Antes del segundo y definitivo aplauso, se le dio al general retirado, coordinador del área de seguridad, el conjunto de reglas para leerlas en voz alta: no pondrás afiches en tu puesto de trabajo; no fumarás; no dejarás tu puesto de trabajo por nada en el mundo; no escucharás música ni radio; no consumirás alimento alguno sobre tu escritorio; evitarás visitas en horario laboral; usarás siempre el tono de voz adecuado para denotar cortesía; pondrás el celular en vibrador. Lo leyó con una solemnidad tal que todos asintieron, pero también con los errores que refuerzan el estigma ese que dice que los militares no poseen inteligencia, o simplemente que es distinta a la suya, a la mía. Luego nuestra recompensa, otro aplauso iniciado por él para nosotros, las caras felices, la gente que agitaba las manos de manera exagerada, con los ojos brillando.

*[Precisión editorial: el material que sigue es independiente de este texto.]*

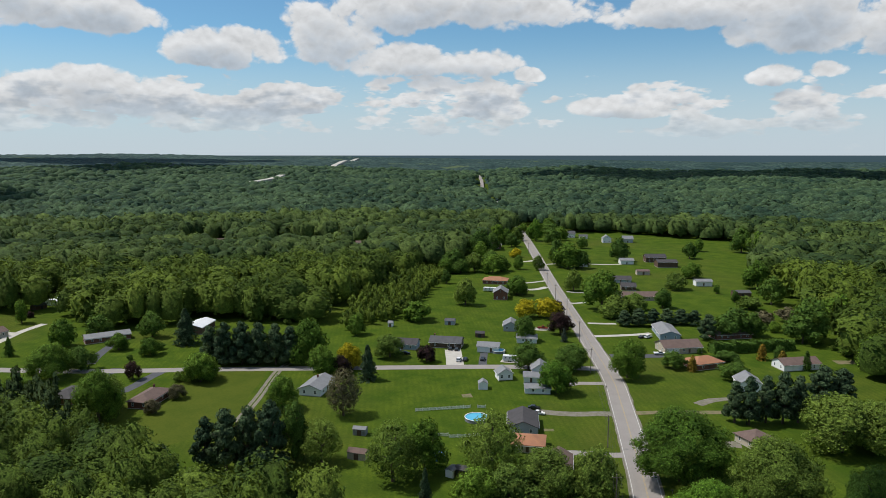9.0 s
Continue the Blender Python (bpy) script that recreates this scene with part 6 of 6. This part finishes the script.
tree("round", "dark", -482.5, 87.9, 16.1, 6.6, "on the lawn")
tree("round", "dark", -513.0, 71.5, 17.0, 8.2, "on the lawn")
tree("big", "maple", -536.0, -7.3, 35.3, 12.8, "on the lawn")
tree("round", "dark", -538.1, -19.9, 17.8, 6.4, "on the lawn")
tree("round", "dark", -561.8, -36.4, 21.3, 8.1, "on the lawn")
tree("open", "pale", -420.0, -59.6, 18.4, 8.5, "on the lawn")
tree("round", "pale", -429.1, -40.0, 14.3, 7.6, "on the lawn")
tree("open", "bare", -418.6, -87.3, 14.2, 4.4, "on the lawn")
tree("open", "pale", -324.8, -70.5, 21.9, 4.5, "on the lawn")
tree("round", "maple", -359.3, -64.3, 12.2, 5.8, "on the lawn")
tree("big", "maple", -515.9, -113.6, 21.9, 12.7, "on the lawn")
tree("big", "dark", -467.8, -110.6, 24.0, 11.5, "on the lawn")
tree("round", "dark", -544.7, -59.8, 18.1, 10.1, "on the lawn")
tree("round", "dark", -632.6, -99.6, 24.2, 12.8, "on the lawn")
tree("spruce", "dark", -738.0, -179.7, 27.5, 9.1, "on the lawn")
tree("round", "dark", -667.3, -139.9, 16.8, 8.2, "on the lawn")
tree("round", "dark", -322.8, 17.6, 4.9, 2.0, "on the lawn")
tree("big", "dark", -367.3, 45.8, 19.0, 8.5, "on the lawn")
tree("round", "purple", -362.6, 55.8, 10.9, 3.5, "on the lawn")

# ---- clouds whose shadows lie on the land ----
cloud(178, 150, 162, 150, 0, 1)
cloud(26, 89, 88, 64, 0, 2)
cloud(20, 228, 27, 24, 0, 3)
cloud(36, 203, 23, 16, 0, 5)
cloud(-760, -85, 115, 170, 96, 4)
cloud(-1480, 300, 260, 140, 78, 6)
cloud(-780, 2600, 640, 260, 10, 9)
cloud(500, 2160, 500, 200, 0, 10)
cloud(-3400, 1760, 780, 330, 62, 11)
cloud(-2450, -858, 260, 150, 109, 12)
cloud(-2670, 1330, 390, 180, 63, 13)
cloud(-1056, 2232, 380, 190, 25, 14)
cloud(300, 3500, 700, 330, -5, 15)
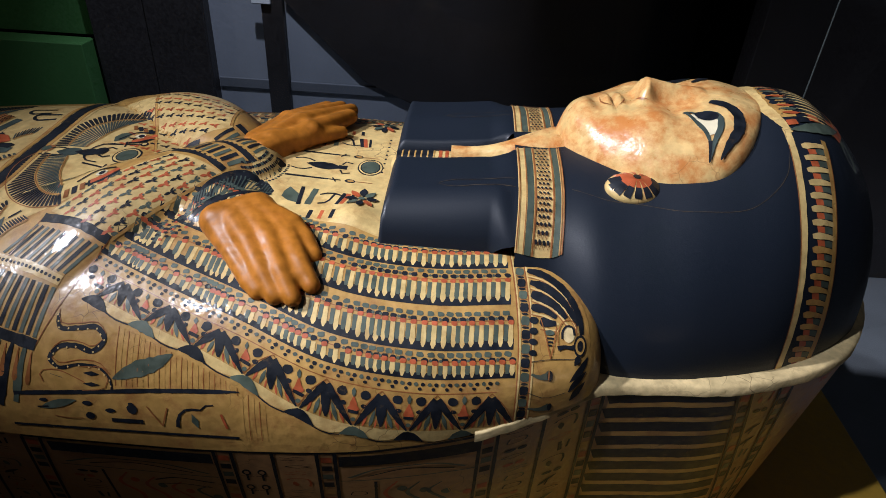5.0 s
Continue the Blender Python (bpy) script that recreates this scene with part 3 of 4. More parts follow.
P.blob(GREEN, -0.0125, 0.2755, 0.0055, 0.0032, layer=3)
for v, w in ((0.2815, 0.008), (0.2855, 0.006), (0.2890, 0.004)):
    P.stroke(NAVY, [(-0.0115 - w / 2, v), (-0.0115 + w / 2, v)], 0.0019, layer=3, step=0.003)
P.stroke(BROWN, [(-0.0225, 0.261), (-0.0185, 0.273), (-0.0145, 0.288), (-0.0105, 0.303)], 0.0012, layer=4, step=0.003)
P.stroke(BROWN, [(-0.0105, 0.303), (-0.0075, 0.288), (-0.0060, 0.277), (-0.0050, 0.268)], 0.0012, layer=4, step=0.003)
P.stroke(BROWN, [(-0.0025, 0.291), (-0.0030, 0.274), (0.002, 0.2625), (0.009, 0.2595), (0.015, 0.263), (0.018, 0.276)], 0.0011, layer=4, step=0.003)
P.blob(GESSO, 0.0085, 0.2755, 0.0068, 0.0090, n=14, layer=3, wob=0.03)
P.stroke(NAVY, [(0.0015, 0.281), (0.0020, 0.272), (0.0065, 0.2665), (0.0125, 0.2675), (0.0150, 0.276)], 0.0023, layer=5, step=0.003)
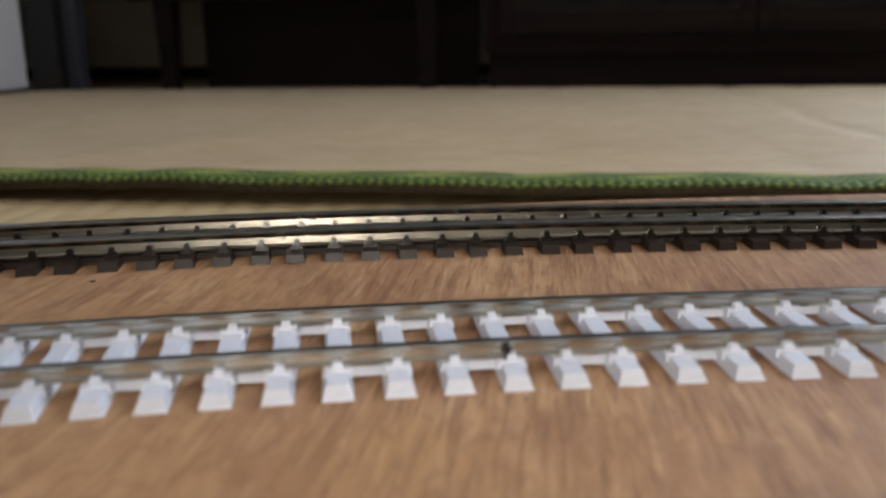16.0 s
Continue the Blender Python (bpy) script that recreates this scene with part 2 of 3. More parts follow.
WHITE_TIE = moulded("white_moulded_plastic", (0.63, 0.66, 0.74), 0.42, 0.08)
DARK_TIE = moulded("dark_brown_moulded_plastic", (0.029, 0.0205, 0.0165), 0.34, 0.2)
DARK_TIE.node_tree.nodes["Principled BSDF"].inputs["Specular IOR Level"].default_value = 0.14
TIE_CLIP = moulded("glossy_dark_brown_clip", (0.013, 0.009, 0.007), 0.20, 0.2)
TIE_CLIP.node_tree.nodes["Principled BSDF"].inputs["Specular IOR Level"].default_value = 0.16
PLATE = moulded("black_coated_plate", (0.019, 0.015, 0.015), 0.45, 0.2)
PLATE.node_tree.nodes["Principled BSDF"].inputs["Specular IOR Level"].default_value = 0.2
RED = moulded("red_plastic", (0.45, 0.07, 0.06), 0.45, 0.2)
BLACK = moulded("black_enamel", (0.016, 0.019, 0.038), 0.26, 0.2)
# Window sheen along the casing top is put into this lighter blue-black
SHEEN_BLACK = moulded("sheen_tinted_black", (0.030, 0.033, 0.062), 0.33, 0.2)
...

Lo que más me hará falta del otro lugar es el pasillo ese largo que recorría el edificio como si fuera su columna vertebral, lugar de encuentro con mucha gente, fuente de casualidades pero también de encuentros inoportunos. Ahora cada que uno se levanta de la silla es un desfile para todo el mundo. Se exige concentración pero no se puede dejar de lado esa sombra que recorre la esquina porque siempre será atractiva, llamará la atención cualquier cosa que se pase por el rabillo del ojo. Nadie entiende que necesitamos interrupciones para estar alerta.

El pasillo que daba al infinito, o algo así.

Lo que más me gusta del lugar es el ascensor. Es amplio. Moderno. La gente se agrupa para hablar excluyendo a los demás. Es, tal vez, lo más cercano que pueda llegar a viajar en tren. Por ahora.